Liverpool’s incredible run of results has seen them catch up and keep up with the top three. Is it time to believe this could be our year? Gareth Crimmins writes…
As John Terry peeled away after his desperately late winner against Everton a familiar consensus revealed itself again. Jose Mourinho knows what it takes to win a league title.
Chelsea had been largely outplayed at home, looked toothless in attack throughout, but a 1-0 scoreline concluding an almost flashpoint free contest, is the hallmark of any serious title challenger.
Flash forward 24 hours and Liverpool winning by the same margin, earning the same amount of points and elevating their goal difference by the same quantity as Mourinho’s ruthless winning machine seems to have given rise to more reasons as to why they can’t win this year’s Premier League title than their threat being genuine.
But this season has presented a myriad of achievements Liverpool can’t reach.
Having finished the previous four seasons 7th, 6th, 8th and 7th, this trepidation is not without cause. No team has ever propelled themselves to a league title when the season prior did not even warrant European qualification, in the Premier League era.
The subscribers to doubt have had their case more acutely focused this weekend, because despite scoring four goals on Sunday, three mistake riddled goals were conceded.
“Up until now we have got away with it [poor defending]. It is not about coaching, the way we concede goals. The way we concede isn’t structural, it is down to mistakes and decision-making,” was Brendan Rodgers’ uncharacteristically potent assessment of his teams defensive performance.
There’s no question that a team chasing a league title, having scored 70 goals, more than any other team, should have a healthier goal difference than +35. Yet the reality is, only Manchester City‘s is superior.
Initially the most justifiable reason was that with a comparably thin squad to the three above them, Liverpool simply would not have the personnel to maintain the chase throughout the 38 game marathon.
Daniel Sturridge, Steven Gerrard, Joe Allen, Phillipe Coutinho and their entire back-line have been injured for considerable lengths of time, the latter issue unquestionably a factor in their defensive. Liverpool did not crumble in their absence.
Liverpool are four points off top.
Points would begin to evaporate once Luis Suarez’s assault on all Premier League goal records inevitably decelerated. One goal in five games, seemed an unfathomable discontinuation of goal scoring form compared to the 23 in 19 that proceeded it.
However those five games have seen 16 other Liverpool goals, with Daniel Sturridge scoring in a rhythmic pattern not even Suarez has matched. Liverpool have looked as much a one man team now, as they did while Suarez served his suspension.
Liverpool have won many admirers this campaign, with enough evidence to suggest they can vanquish any team in the league.
Similarly Liverpool will inevitably fall short of a Man City team that have scored one goal in three games, including failure to penetrate a Norwich defence that Suarez alone scored four against.
Ultimately though, any title challenge will surely be derailed by Brendan Rodgers’ inability to win big games.
As Arsenal proved last season, an inability to win games against your closest rivals but perfecting the art of flat track bullying, can still be enough to secure 4th place.
But will cost you any prospect of wearing gold on your jersey next year.
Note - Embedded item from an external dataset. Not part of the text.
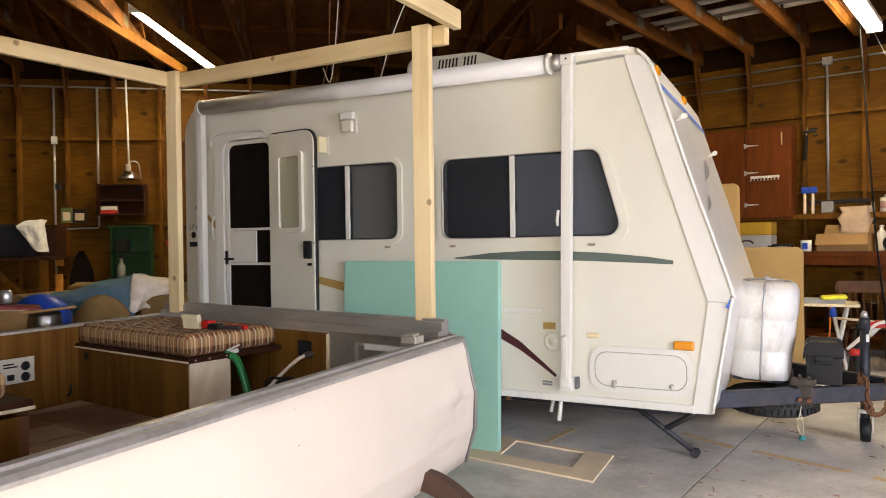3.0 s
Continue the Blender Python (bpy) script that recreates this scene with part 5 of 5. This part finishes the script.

Liverpool themselves have become the consummate exponent of dismissing teams beneath them.
In an unfortunate episode of scheduling, two big games in succession after Christmas did see Rodgers fail to acquire any points against two big sides.
Liverpool went to the Etihad on Boxing Day top of the league, but despite mirroring the original Rocky, by the time they left Stamford Bridge three days later, they were six points from top, in 4th.
Since that date, that gap has never widened. Liverpool’s retort to back to back defeats, for the first time in Rodgers’ reign, has been six wins and two draws in eight games.
The outstanding form in the league. Neither the response or the behaviour of a team that can not win the league.
So in a season of feats Liverpool could not attain, but have, there is now 11 games left to secure the one they haven’t for 24 years. Keep winning the next game and the impossible becomes the reality.
Next up is Southampton. The team Liverpool can not beat.